Your actual wording can vary. For example, you might say, ”May I present . . .,” ”This is . . .,” or ”I’d like to introduce . . ..” Be sure you always use each person’s full name and provide information about each individual so that when the introduction is complete, the new acquaintances will have something with which to begin a conversation.
In addition, you should use titles as appropriate in introductions. If an individual is your superior, address him or her as ”Mr.” or ”Ms.” If someone is the same rank as you, it is appropriate to use his or her first name. Professional titles, such as ”Dr.,” should also be used during introductions. Keep in mind that many titles, such as governor, senator, congressman, judge, and certain military ranks, are retained for life, whether or not the person still holds the position.
The ”rank” guideline does not cover all situations, so there are some additional guidelines you should follow to make proper introductions. A client is always the most important person in an introduction. Therefore, even your supervisors would be presented to the client. For example, you might say, ”Ms. Riene, this is Elie Salameh our sales department manager. Mr. Salameh, meet Riene Jaroudy from Technology Systems.”
If the individuals you introduce are of the same rank, introduce the one you do not know as well to the one you know better. The following guidelines can also help you when rank is not clear:
- Introduce a younger individual to an older individual.
- Introduce a party or convention attendee to a guest of honor.
- Introduce a layperson to an official.
What actions should I take when I am being introduced?
Just as there are guidelines to follow when you introduce people, there are certain actions you should take when you are being introduced. These actions include shaking hands, standing, smiling, making eye contact, and greeting the other person.
In any introduction, but especially in business, shaking hands communicates a message about you. Since you want that message to be positive, you need to know the protocol for shaking hands. Usually, handshakes last about three seconds and are finished by the time the introduction is over. It is also important to know that handshakes should always be the same, regardless of whether you are a woman or a man and whether you are meeting a woman or a man.

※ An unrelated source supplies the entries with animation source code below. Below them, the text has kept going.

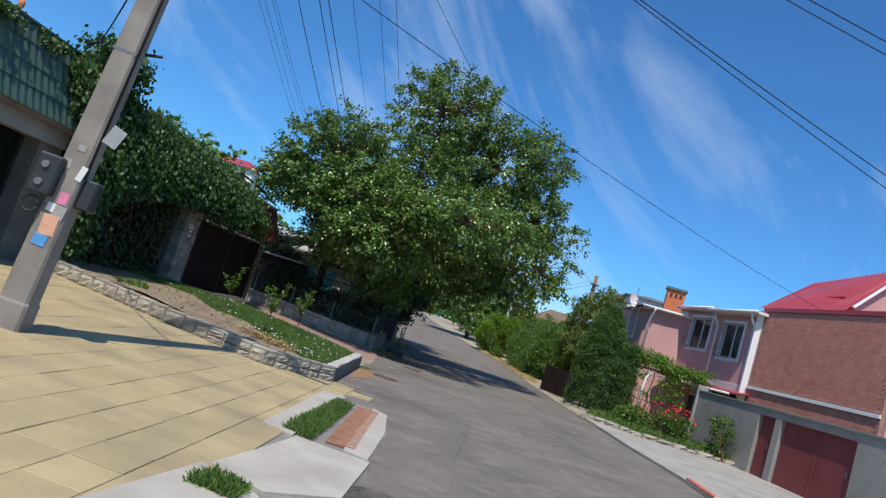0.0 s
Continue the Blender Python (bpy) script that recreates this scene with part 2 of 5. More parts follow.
VINELEAF = leaf_mat("vine_leaf", (0.07, 0.15, 0.02), (0.12, 0.22, 0.035), (0.20, 0.31, 0.07), 0.5)
SHADED_LEAF = leaf_mat("leaf_darkened_for_shade", (0.014, 0.034, 0.008), (0.022, 0.052, 0.012), (0.038, 0.078, 0.016), 0.10, 0.6)
GREYSTONE = mat("grey_stone", (0.17, 0.16, 0.14), (0.33, 0.31, 0.28), 4.0, 0.9, 0.9, 25.0, vary=0.2)
REDJOINT = mat("brick_joint_sand", (0.205, 0.135, 0.108), (0.30, 0.21, 0.172), 2.0, 0.95, 0.3, 50.0)
SLAB = mat("worn_slab", (0.29, 0.265, 0.225), (0.47, 0.435, 0.38), 1.6, 0.92, 0.5, 35.0, fine=0.6)
SANDY = mat("sandy_mortar", (0.20, 0.17, 0.13), (0.33, 0.285, 0.22), 5.0, 0.95, 0.6, 40.0)
DUSTY = mat("dusty_concrete", (0.15, 0.14, 0.125), (0.26, 0.245, 0.22), 1.5, 0.95, 0.4, 40.0)
FENCEPAINT = mat("grey_green_fence_paint", (0.04, 0.052, 0.046), (0.11, 0.13, 0.115), 6.0, 0.55, 0.2, 40.0)

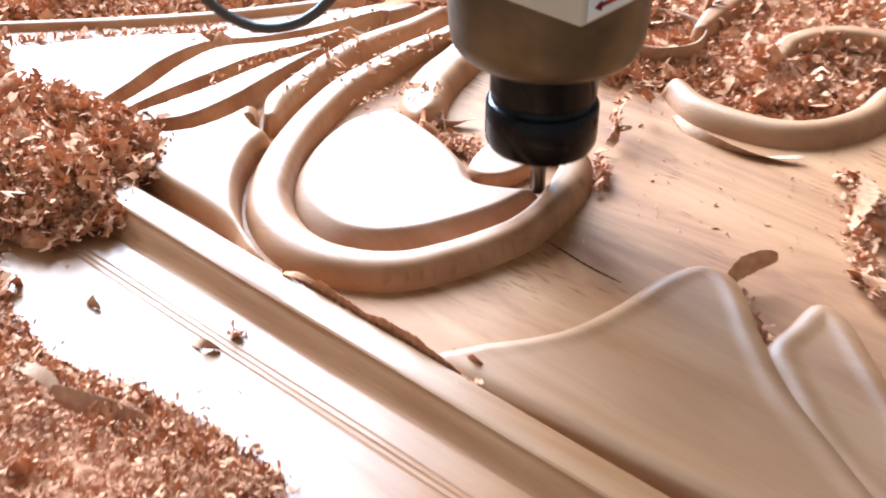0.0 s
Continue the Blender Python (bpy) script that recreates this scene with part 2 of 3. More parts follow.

To perform a proper handshake, extend your right hand, grip the other person’s right hand firmly, pump the clasped hands once or twice, and unclasp the hands. The correct grip should not crush the other person’s hand, nor should your hand be limp. The correct grip also means that palms are perpendicular to the ground and hands meet at the web of the thumbs.
Another important part of an introduction is standing to show respect for the person you are meeting. If you do not stand, you may give the impression that you do not think the other person is important. Occasionally, you may be in a position in which it is awkward to stand, such as being seated behind a table. In this situation, you should lift yourself partially out of your seat as you shake hands and then sit back down.
Smiling and making eye contact also convey a positive message during introductions. A smile shows that you are friendly and pleased to meet the other individual. Making eye contact during an introduction shows confidence in yourself and shows the other person that you are giving him or her your complete attention.
In addition to shaking hands, standing, smiling, and making eye contact, you should greet the person to whom you are being introduced. The greeting you use can vary, but the most common greetings are ”Hello,” or ”How do you do?” Keep in mind that ”How do you do?” is not a question that needs to be answered. The proper response is ”How do you do?”
You should also consider using people’s names as you greet them. Doing so is flattering to them and helps you remember their names. When the other person is of the same rank as you, use his or her first name. However, if his or her rank is above yours, use the other person’s correct title.
You may want to use other variations when you greet people. For example, suppose you have heard positive information about the individual to whom you are being introduced. In this case, you may want to say, ”It’s so nice to meet you,” and then add, ”I’ve heard so much about you.”
What should I do if I incorrectly introduce someone or someone incorrectly introduces me?
Sooner or later, you will forget the name of a person or someone will forget your name. The key in these situations is not to make a big deal out of it. If you forget someone’s name as you introduce him or her, simply say, ”I’m sorry. I’ve momentarily forgotten your name.” Frequently, you can make a joke to relieve the tension. Remember that if you do not make a scene, no one else will, either. If a person does, the breach of etiquette is his or hers, not yours.
When someone forgets your name when introducing you, be helpful by immediately offering your name. Do not allow the person to fumble for your name and do not take the memory lapse personally. Remember, everyone forgets names, and some day, you may be the one who does so. The same consideration is in order when someone misstates your name, title, or company affiliation. Politely correct the information and then move on with the conversation.
When and how should I introduce myself?
When you meet someone new and no one else is present to make the introduction, you should introduce yourself. This situation frequently occurs at business meetings or social gatherings simply because the host cannot make introductions for all of the attendees at the same time.
If you have been invited to the event, you should feel free to introduce yourself to anyone present. You can simply offer your hand to a new person and say, ”I don’t believe we’ve met before. I’m Hady Saliba from Network Technologies.” When introducing yourself, it is best to leave off all titles. Stating that you are Dr. Hady Saliba may be perceived as arrogance or people may question your level of self-confidence.